Objective.
The entries below contain pictures. Retype everything except those pictures, exactly as given.

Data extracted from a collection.

START

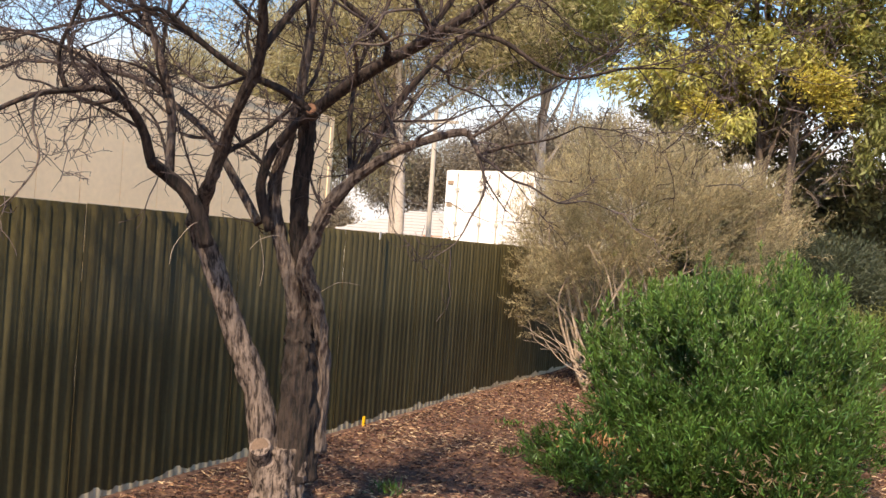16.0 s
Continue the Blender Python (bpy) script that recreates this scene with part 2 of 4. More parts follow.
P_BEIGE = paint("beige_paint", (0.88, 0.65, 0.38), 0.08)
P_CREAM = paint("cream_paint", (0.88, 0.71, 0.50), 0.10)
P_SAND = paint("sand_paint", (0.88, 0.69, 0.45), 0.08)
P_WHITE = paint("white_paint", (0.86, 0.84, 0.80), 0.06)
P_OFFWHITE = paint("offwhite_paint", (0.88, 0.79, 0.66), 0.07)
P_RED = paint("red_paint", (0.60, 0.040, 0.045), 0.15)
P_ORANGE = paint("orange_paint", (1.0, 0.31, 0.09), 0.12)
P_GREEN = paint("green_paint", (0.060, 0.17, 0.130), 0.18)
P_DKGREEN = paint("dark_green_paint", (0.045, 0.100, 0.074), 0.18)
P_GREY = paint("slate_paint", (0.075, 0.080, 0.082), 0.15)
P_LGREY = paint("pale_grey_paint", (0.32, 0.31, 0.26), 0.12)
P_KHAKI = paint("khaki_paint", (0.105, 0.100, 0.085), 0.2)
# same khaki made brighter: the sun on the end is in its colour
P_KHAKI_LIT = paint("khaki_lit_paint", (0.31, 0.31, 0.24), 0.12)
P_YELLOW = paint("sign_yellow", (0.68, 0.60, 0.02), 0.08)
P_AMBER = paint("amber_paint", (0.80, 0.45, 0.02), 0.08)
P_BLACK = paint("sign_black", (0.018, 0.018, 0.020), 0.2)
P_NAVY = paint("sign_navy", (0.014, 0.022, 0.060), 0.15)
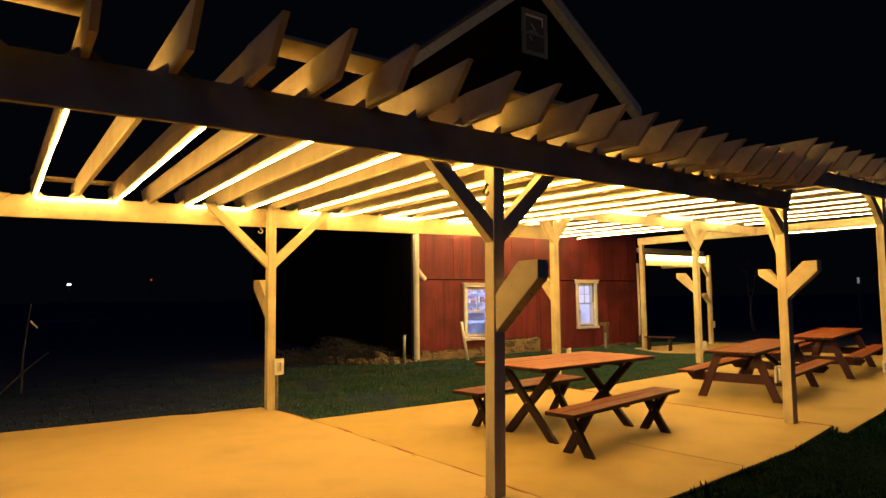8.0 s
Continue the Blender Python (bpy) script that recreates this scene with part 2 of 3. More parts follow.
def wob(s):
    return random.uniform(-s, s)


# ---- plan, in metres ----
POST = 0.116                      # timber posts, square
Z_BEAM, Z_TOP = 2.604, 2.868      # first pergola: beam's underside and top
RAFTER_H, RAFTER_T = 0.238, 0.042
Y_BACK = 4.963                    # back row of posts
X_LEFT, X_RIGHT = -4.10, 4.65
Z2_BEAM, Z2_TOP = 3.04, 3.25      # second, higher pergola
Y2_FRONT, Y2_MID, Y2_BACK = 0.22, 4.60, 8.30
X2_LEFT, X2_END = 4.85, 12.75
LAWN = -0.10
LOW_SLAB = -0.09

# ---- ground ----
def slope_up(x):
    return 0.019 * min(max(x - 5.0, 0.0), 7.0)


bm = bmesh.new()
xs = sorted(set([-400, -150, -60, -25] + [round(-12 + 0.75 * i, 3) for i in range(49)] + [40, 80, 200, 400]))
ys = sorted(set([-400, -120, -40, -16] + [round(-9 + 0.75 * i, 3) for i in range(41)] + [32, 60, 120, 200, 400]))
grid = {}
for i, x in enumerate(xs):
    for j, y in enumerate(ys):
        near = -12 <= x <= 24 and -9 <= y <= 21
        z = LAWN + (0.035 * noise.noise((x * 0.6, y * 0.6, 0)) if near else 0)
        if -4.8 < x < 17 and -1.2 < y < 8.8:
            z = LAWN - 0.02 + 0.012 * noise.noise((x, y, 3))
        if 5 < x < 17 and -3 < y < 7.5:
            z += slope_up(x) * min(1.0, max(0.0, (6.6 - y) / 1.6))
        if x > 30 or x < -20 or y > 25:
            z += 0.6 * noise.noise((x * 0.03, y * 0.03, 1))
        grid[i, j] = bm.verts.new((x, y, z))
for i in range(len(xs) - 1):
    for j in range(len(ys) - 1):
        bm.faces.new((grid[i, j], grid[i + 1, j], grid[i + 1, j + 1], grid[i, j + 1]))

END

Correct output.
16.0 s
Continue the Blender Python (bpy) script that recreates this scene with part 2 of 4. More parts follow.
P_BEIGE = paint("beige_paint", (0.88, 0.65, 0.38), 0.08)
P_CREAM = paint("cream_paint", (0.88, 0.71, 0.50), 0.10)
P_SAND = paint("sand_paint", (0.88, 0.69, 0.45), 0.08)
P_WHITE = paint("white_paint", (0.86, 0.84, 0.80), 0.06)
P_OFFWHITE = paint("offwhite_paint", (0.88, 0.79, 0.66), 0.07)
P_RED = paint("red_paint", (0.60, 0.040, 0.045), 0.15)
P_ORANGE = paint("orange_paint", (1.0, 0.31, 0.09), 0.12)
P_GREEN = paint("green_paint", (0.060, 0.17, 0.130), 0.18)
P_DKGREEN = paint("dark_green_paint", (0.045, 0.100, 0.074), 0.18)
P_GREY = paint("slate_paint", (0.075, 0.080, 0.082), 0.15)
P_LGREY = paint("pale_grey_paint", (0.32, 0.31, 0.26), 0.12)
P_KHAKI = paint("khaki_paint", (0.105, 0.100, 0.085), 0.2)
# same khaki made brighter: the sun on the end is in its colour
P_KHAKI_LIT = paint("khaki_lit_paint", (0.31, 0.31, 0.24), 0.12)
P_YELLOW = paint("sign_yellow", (0.68, 0.60, 0.02), 0.08)
P_AMBER = paint("amber_paint", (0.80, 0.45, 0.02), 0.08)
P_BLACK = paint("sign_black", (0.018, 0.018, 0.020), 0.2)
P_NAVY = paint("sign_navy", (0.014, 0.022, 0.060), 0.15)
8.0 s
Continue the Blender Python (bpy) script that recreates this scene with part 2 of 3. More parts follow.
def wob(s):
    return random.uniform(-s, s)


# ---- plan, in metres ----
POST = 0.116                      # timber posts, square
Z_BEAM, Z_TOP = 2.604, 2.868      # first pergola: beam's underside and top
RAFTER_H, RAFTER_T = 0.238, 0.042
Y_BACK = 4.963                    # back row of posts
X_LEFT, X_RIGHT = -4.10, 4.65
Z2_BEAM, Z2_TOP = 3.04, 3.25      # second, higher pergola
Y2_FRONT, Y2_MID, Y2_BACK = 0.22, 4.60, 8.30
X2_LEFT, X2_END = 4.85, 12.75
LAWN = -0.10
LOW_SLAB = -0.09

# ---- ground ----
def slope_up(x):
    return 0.019 * min(max(x - 5.0, 0.0), 7.0)


bm = bmesh.new()
xs = sorted(set([-400, -150, -60, -25] + [round(-12 + 0.75 * i, 3) for i in range(49)] + [40, 80, 200, 400]))
ys = sorted(set([-400, -120, -40, -16] + [round(-9 + 0.75 * i, 3) for i in range(41)] + [32, 60, 120, 200, 400]))
grid = {}
for i, x in enumerate(xs):
    for j, y in enumerate(ys):
        near = -12 <= x <= 24 and -9 <= y <= 21
        z = LAWN + (0.035 * noise.noise((x * 0.6, y * 0.6, 0)) if near else 0)
        if -4.8 < x < 17 and -1.2 < y < 8.8:
            z = LAWN - 0.02 + 0.012 * noise.noise((x, y, 3))
        if 5 < x < 17 and -3 < y < 7.5:
            z += slope_up(x) * min(1.0, max(0.0, (6.6 - y) / 1.6))
        if x > 30 or x < -20 or y > 25:
            z += 0.6 * noise.noise((x * 0.03, y * 0.03, 1))
        grid[i, j] = bm.verts.new((x, y, z))
for i in range(len(xs) - 1):
    for j in range(len(ys) - 1):
        bm.faces.new((grid[i, j], grid[i + 1, j], grid[i + 1, j + 1], grid[i, j + 1]))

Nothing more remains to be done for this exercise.